┌─ COLLECTED DATA
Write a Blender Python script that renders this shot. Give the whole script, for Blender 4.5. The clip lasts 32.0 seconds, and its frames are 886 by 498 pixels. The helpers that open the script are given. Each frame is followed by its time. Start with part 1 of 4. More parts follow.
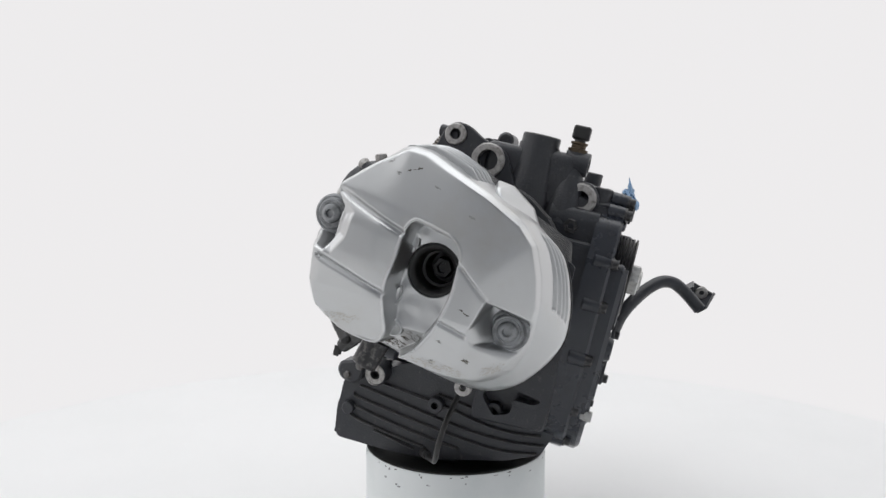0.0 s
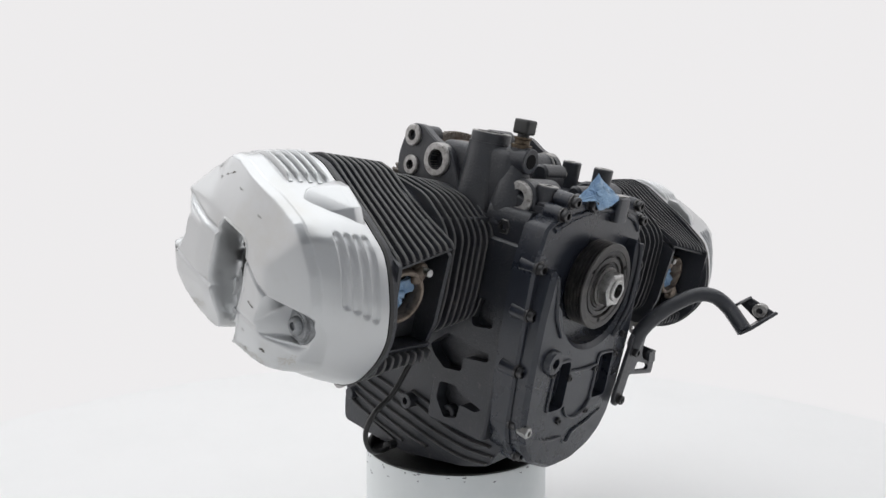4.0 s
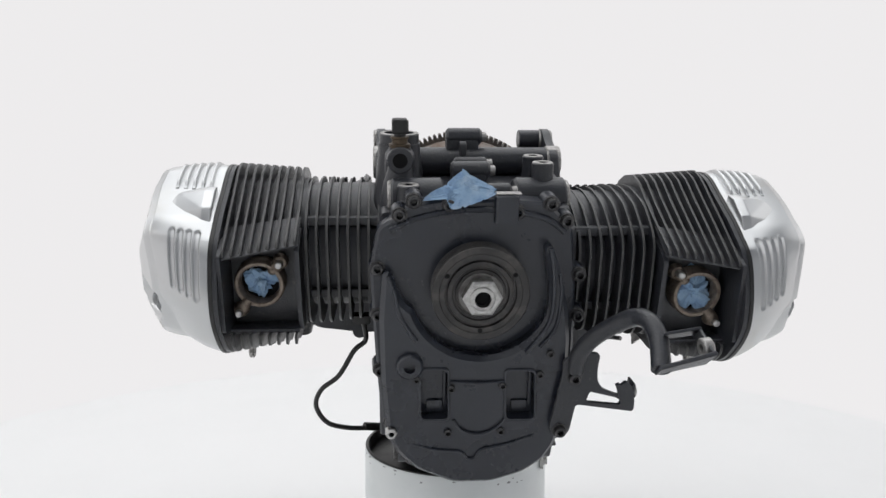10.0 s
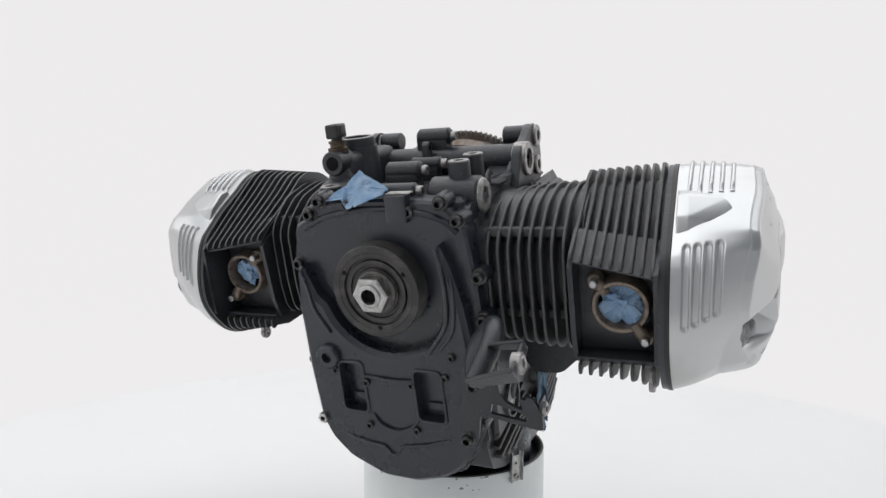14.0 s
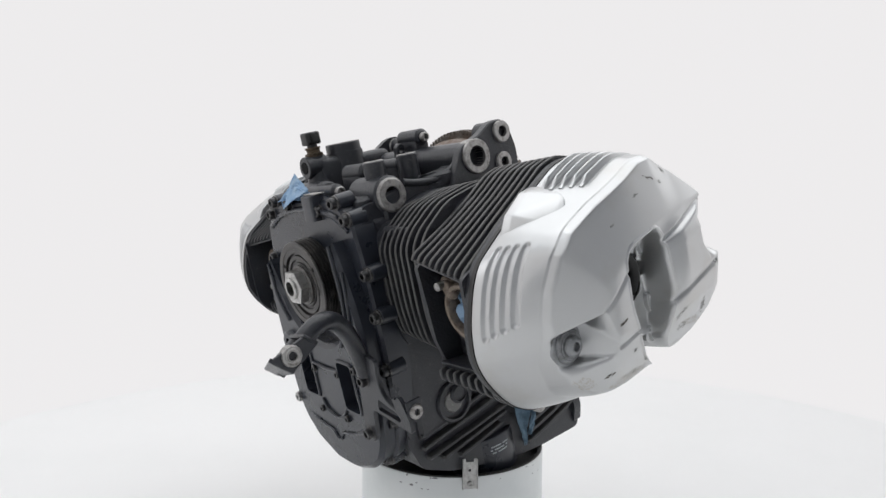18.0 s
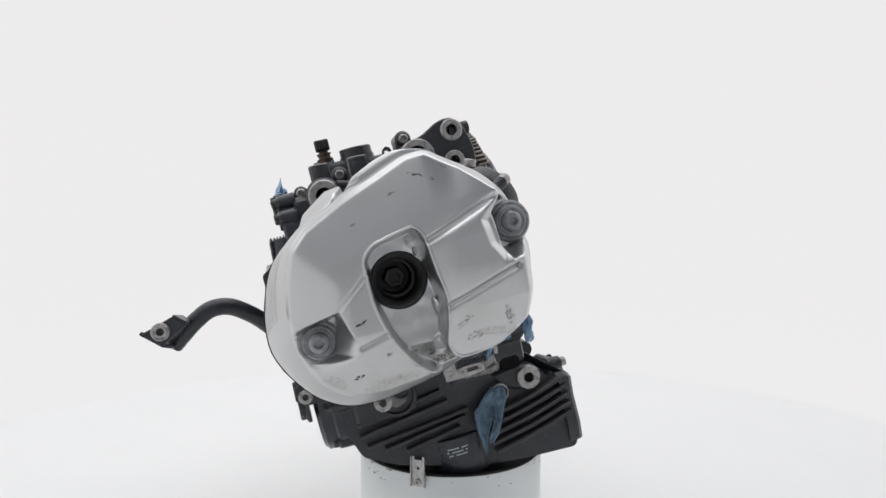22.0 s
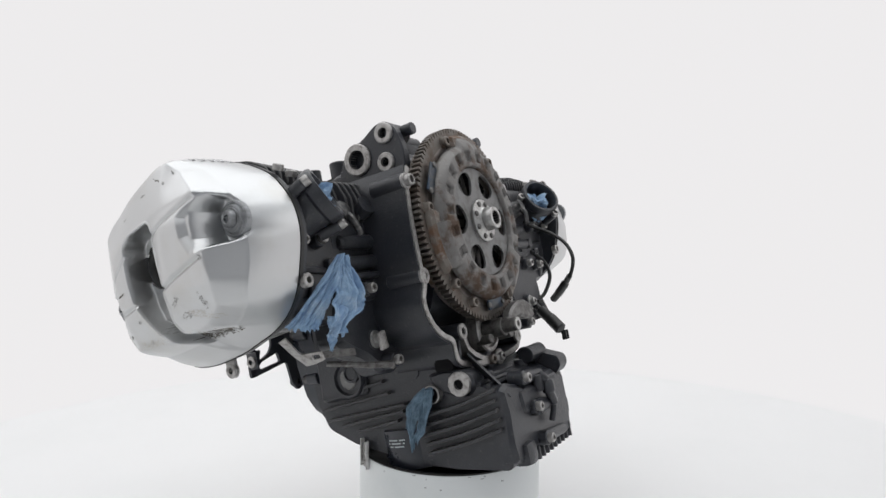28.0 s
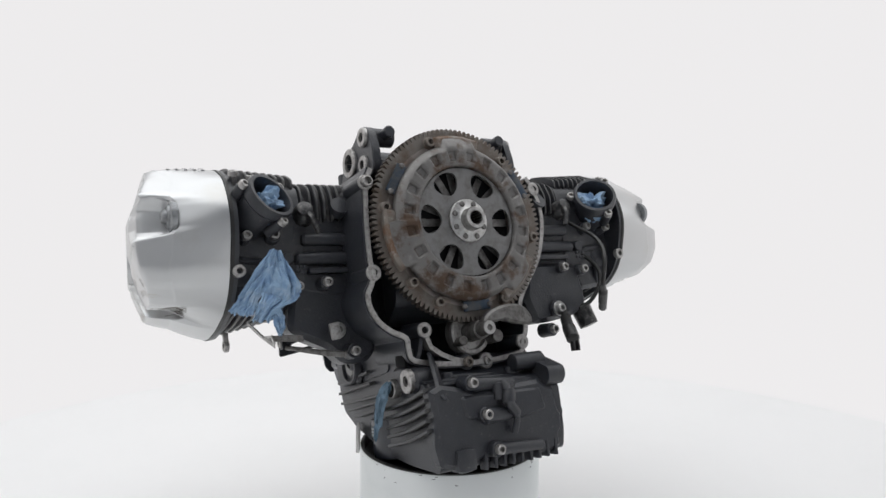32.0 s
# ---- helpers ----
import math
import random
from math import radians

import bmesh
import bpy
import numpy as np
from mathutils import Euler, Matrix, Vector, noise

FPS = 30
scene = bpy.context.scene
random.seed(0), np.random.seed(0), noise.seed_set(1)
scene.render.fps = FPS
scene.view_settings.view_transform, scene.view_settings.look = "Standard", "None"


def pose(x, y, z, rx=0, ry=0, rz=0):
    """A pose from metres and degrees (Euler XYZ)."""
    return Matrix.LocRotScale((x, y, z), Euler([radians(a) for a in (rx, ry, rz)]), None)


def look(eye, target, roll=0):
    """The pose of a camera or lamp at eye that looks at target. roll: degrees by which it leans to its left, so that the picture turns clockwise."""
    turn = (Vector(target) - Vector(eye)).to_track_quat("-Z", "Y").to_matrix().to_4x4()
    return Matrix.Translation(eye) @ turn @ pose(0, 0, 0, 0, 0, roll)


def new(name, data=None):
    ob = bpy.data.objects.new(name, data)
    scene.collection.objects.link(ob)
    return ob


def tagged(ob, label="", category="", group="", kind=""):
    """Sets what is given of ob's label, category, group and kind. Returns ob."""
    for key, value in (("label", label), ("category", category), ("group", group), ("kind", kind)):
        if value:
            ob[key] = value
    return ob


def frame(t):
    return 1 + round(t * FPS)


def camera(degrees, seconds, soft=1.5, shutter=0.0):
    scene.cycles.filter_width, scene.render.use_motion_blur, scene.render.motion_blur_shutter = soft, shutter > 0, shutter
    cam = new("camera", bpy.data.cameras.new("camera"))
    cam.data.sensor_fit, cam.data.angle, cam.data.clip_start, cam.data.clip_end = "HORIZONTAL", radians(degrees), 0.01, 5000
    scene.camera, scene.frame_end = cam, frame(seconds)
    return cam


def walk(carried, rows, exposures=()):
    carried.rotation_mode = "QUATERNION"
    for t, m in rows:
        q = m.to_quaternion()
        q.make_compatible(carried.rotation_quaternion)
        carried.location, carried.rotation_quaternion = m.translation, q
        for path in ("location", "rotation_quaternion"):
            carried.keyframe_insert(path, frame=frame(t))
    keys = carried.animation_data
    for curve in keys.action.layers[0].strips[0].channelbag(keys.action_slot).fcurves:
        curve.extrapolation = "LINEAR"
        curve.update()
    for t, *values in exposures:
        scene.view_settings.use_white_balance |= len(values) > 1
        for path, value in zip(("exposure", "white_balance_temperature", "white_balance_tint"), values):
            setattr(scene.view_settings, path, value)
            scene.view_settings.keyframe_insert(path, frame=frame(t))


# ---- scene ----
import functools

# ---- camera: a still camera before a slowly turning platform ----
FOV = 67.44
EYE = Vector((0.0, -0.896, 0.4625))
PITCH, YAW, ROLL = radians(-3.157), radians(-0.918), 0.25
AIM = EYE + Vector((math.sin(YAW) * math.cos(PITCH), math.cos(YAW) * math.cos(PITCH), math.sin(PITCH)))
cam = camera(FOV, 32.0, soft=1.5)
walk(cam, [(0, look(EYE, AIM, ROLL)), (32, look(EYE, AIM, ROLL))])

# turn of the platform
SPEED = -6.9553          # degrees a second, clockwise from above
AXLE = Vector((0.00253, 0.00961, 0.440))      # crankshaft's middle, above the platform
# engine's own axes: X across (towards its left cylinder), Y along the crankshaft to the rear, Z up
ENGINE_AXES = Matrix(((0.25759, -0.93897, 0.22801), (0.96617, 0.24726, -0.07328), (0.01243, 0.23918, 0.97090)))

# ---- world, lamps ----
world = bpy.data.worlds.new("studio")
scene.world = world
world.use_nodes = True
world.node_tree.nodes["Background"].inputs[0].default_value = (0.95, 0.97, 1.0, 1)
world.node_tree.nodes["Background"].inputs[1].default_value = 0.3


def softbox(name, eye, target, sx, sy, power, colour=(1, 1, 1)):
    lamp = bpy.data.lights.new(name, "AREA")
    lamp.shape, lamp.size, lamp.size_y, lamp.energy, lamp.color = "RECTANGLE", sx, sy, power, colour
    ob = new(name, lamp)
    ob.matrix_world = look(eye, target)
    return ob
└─
### DIRECTION
Transcribe word for word the lines from the one holding "scene.view_settings.use_white_balance |= len(values)" through the one holding "import functools". Include both, and add nothing.

### SOLUTION
        scene.view_settings.use_white_balance |= len(values) > 1
        for path, value in zip(("exposure", "white_balance_temperature", "white_balance_tint"), values):
            setattr(scene.view_settings, path, value)
            scene.view_settings.keyframe_insert(path, frame=frame(t))


# ---- scene ----
import functools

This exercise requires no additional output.